Material:
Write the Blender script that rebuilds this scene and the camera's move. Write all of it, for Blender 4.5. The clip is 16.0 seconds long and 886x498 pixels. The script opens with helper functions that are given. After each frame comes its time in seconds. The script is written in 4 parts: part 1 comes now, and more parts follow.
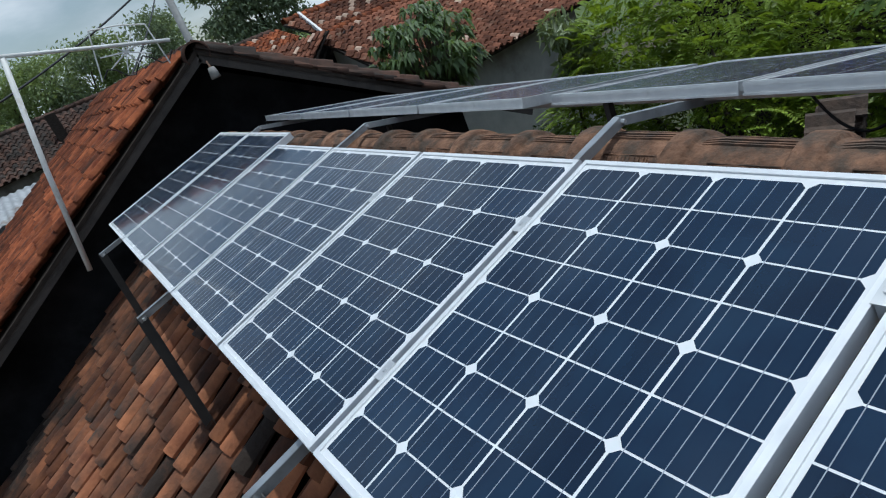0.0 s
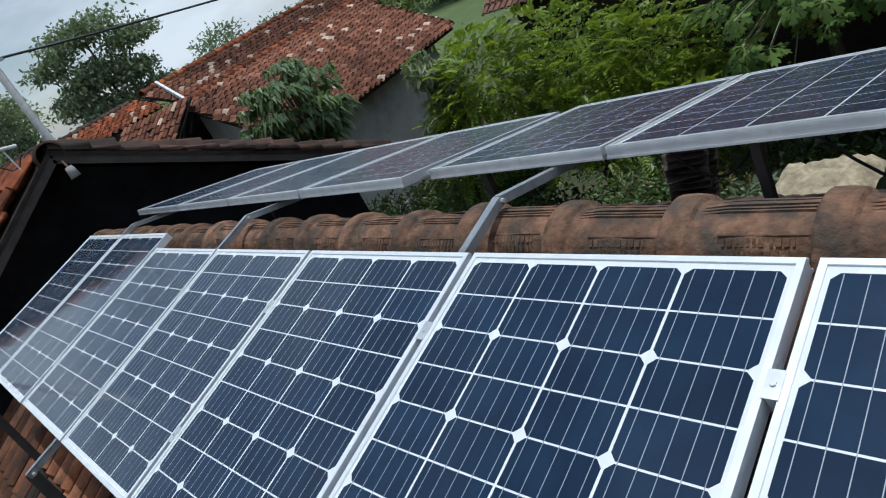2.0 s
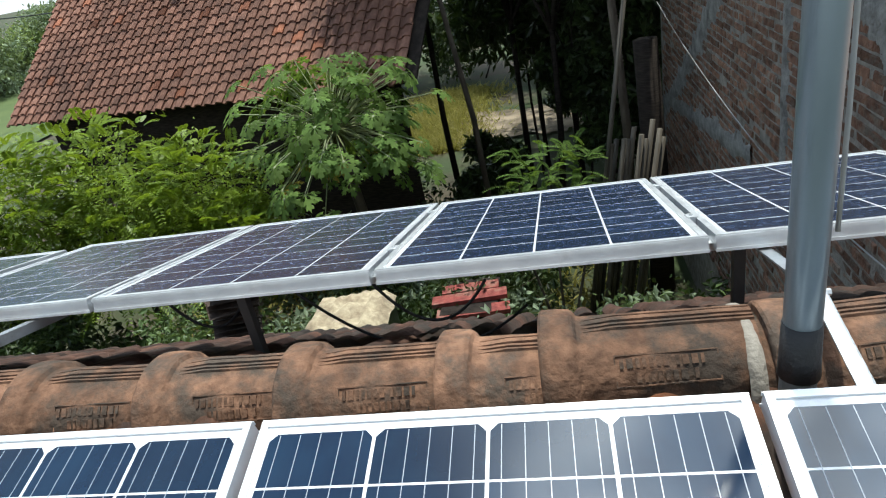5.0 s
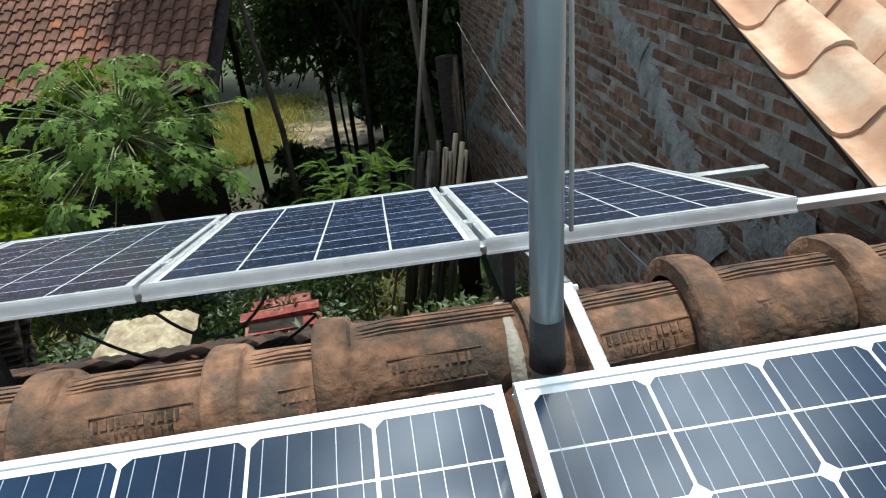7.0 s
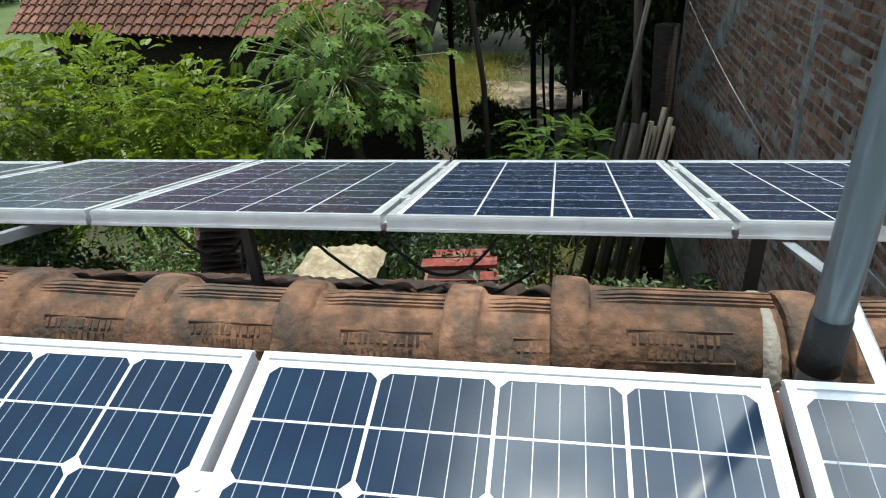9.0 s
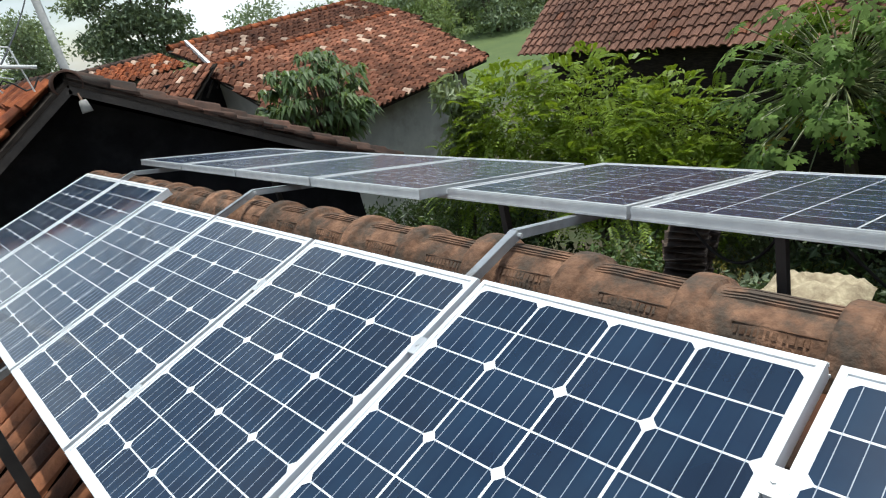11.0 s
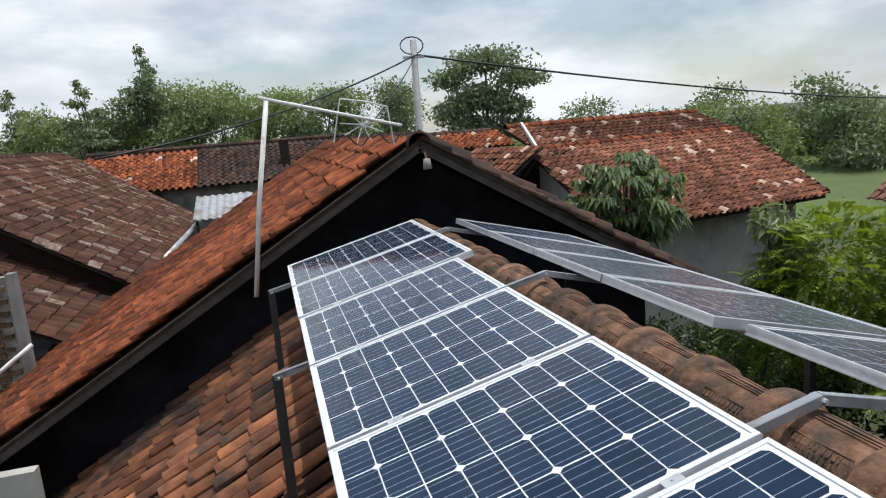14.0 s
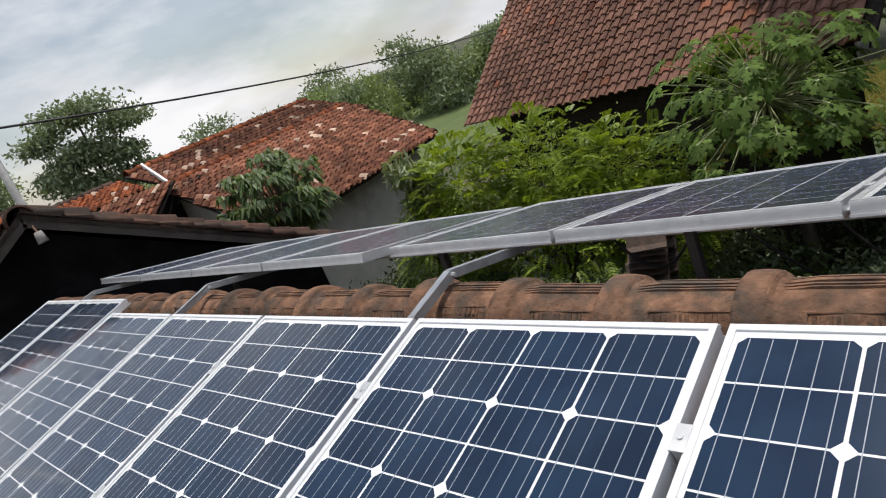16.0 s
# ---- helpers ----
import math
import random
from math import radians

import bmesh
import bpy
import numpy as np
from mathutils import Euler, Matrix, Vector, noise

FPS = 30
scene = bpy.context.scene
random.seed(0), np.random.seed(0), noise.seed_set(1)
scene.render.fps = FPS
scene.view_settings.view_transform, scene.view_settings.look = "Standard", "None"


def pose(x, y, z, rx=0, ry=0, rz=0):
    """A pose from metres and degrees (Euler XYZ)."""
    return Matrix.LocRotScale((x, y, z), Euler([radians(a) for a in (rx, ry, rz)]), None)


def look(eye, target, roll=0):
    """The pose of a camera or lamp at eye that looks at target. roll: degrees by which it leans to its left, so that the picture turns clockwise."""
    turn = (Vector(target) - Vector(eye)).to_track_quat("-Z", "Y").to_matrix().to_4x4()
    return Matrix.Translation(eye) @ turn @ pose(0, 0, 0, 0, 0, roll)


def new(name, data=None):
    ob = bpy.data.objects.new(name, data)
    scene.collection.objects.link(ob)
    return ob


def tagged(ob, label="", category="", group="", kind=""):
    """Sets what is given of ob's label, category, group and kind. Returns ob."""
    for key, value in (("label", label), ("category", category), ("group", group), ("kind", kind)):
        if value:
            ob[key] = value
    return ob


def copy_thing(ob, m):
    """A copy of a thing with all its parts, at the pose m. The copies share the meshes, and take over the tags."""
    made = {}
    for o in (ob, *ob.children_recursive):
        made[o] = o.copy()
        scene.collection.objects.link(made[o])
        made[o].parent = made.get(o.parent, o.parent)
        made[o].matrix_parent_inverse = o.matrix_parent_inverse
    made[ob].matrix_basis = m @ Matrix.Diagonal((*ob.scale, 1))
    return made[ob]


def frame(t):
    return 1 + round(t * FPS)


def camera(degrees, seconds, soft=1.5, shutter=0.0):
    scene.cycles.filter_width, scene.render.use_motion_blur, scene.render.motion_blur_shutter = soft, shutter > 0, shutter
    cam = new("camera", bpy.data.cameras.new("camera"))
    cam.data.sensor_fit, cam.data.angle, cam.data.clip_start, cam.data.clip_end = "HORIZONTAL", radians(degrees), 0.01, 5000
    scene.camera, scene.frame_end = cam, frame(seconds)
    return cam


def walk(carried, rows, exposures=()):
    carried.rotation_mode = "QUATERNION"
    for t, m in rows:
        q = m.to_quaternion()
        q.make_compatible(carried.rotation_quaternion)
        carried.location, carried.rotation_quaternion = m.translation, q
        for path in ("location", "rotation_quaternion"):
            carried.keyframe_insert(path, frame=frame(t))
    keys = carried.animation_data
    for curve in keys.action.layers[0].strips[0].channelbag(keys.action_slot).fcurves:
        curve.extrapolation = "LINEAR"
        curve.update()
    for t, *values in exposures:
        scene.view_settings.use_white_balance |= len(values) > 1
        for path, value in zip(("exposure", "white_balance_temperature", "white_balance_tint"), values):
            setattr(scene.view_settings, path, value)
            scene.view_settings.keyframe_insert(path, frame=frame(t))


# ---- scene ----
cam = camera(68.5, 16.0, soft=1.15)
# seconds, eye, yaw to the left from +y, pitch up, roll
PATH = [
    (0, -0.899, -4.496, 4.478, -25.78, -22.27, -22.41),
    (0.5, -0.902, -4.492, 4.514, -23.87, -20.91, -27.47),
    (1, -0.885, -4.523, 4.528, -25.32, -19.14, -33.01),
    (1.5, -0.849, -4.514, 4.571, -30.49, -20.48, -32.48),
    (2, -0.796, -4.477, 4.608, -35.49, -23.56, -28.78),
    (2.5, -0.844, -4.458, 4.651, -31.71, -20.93, -24.51),
    (3, -0.796, -4.468, 4.659, -35.84, -17.32, -22.61),
    (3.5, -0.739, -4.514, 4.648, -50.78, -21.28, -19.90),
    (4, -0.693, -4.567, 4.621, -66.00, -23.06, -15.12),
    (4.5, -0.697, -4.594, 4.615, -71.89, -24.79, -13.42),
    (5, -0.693, -4.616, 4.600, -77.83, -26.19, -11.50),
    (5.2, -0.688, -4.635, 4.592, -80.90, -26.39, -10.07),
    (7.3, -0.686, -4.693, 4.570, -95.89, -27.40, -5.05),
    (7.5, -0.689, -4.685, 4.566, -95.39, -27.09, -4.84),
    (8, -0.693, -4.662, 4.567, -94.05, -27.70, -4.51),
    (8.5, -0.692, -4.601, 4.565, -85.52, -28.48, -4.02),
    (9, -0.682, -4.557, 4.566, -78.55, -29.28, -4.21),
    (9.5, -0.699, -4.514, 4.582, -67.55, -28.32, -8.51),
    (10, -0.740, -4.464, 4.592, -53.61, -27.64, -12.31),
    (10.2, -0.766, -4.444, 4.591, -48.75, -25.95, -13.11),
    (12.3, -0.865, -4.406, 4.643, -22.60, -12.26, -7.48),
    (12.5, -0.871, -4.409, 4.643, -18.22, -9.16, -4.73),
    (13, -0.877, -4.408, 4.634, -12.98, -8.55, -3.05),
    (13.5, -0.879, -4.405, 4.635, -12.83, -9.87, -3.50),
    (14, -0.861, -4.422, 4.627, -14.61, -10.40, -4.66),
    (14.5, -0.813, -4.448, 4.616, -19.21, -11.47, -9.21),
    (15, -0.792, -4.489, 4.569, -20.67, -10.50, -15.78),
    (15.5, -0.794, -4.522, 4.533, -35.22, -11.50, -18.94),
    (16, -0.830, -4.550, 4.527, -41.83, -16.25, -22.65),
]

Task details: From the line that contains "# ---- helpers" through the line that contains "what is given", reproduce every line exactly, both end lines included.

Result of the exercise:
# ---- helpers ----
import math
import random
from math import radians

import bmesh
import bpy
import numpy as np
from mathutils import Euler, Matrix, Vector, noise

FPS = 30
scene = bpy.context.scene
random.seed(0), np.random.seed(0), noise.seed_set(1)
scene.render.fps = FPS
scene.view_settings.view_transform, scene.view_settings.look = "Standard", "None"


def pose(x, y, z, rx=0, ry=0, rz=0):
    """A pose from metres and degrees (Euler XYZ)."""
    return Matrix.LocRotScale((x, y, z), Euler([radians(a) for a in (rx, ry, rz)]), None)


def look(eye, target, roll=0):
    """The pose of a camera or lamp at eye that looks at target. roll: degrees by which it leans to its left, so that the picture turns clockwise."""
    turn = (Vector(target) - Vector(eye)).to_track_quat("-Z", "Y").to_matrix().to_4x4()
    return Matrix.Translation(eye) @ turn @ pose(0, 0, 0, 0, 0, roll)


def new(name, data=None):
    ob = bpy.data.objects.new(name, data)
    scene.collection.objects.link(ob)
    return ob


def tagged(ob, label="", category="", group="", kind=""):
    """Sets what is given of ob's label, category, group and kind. Returns ob."""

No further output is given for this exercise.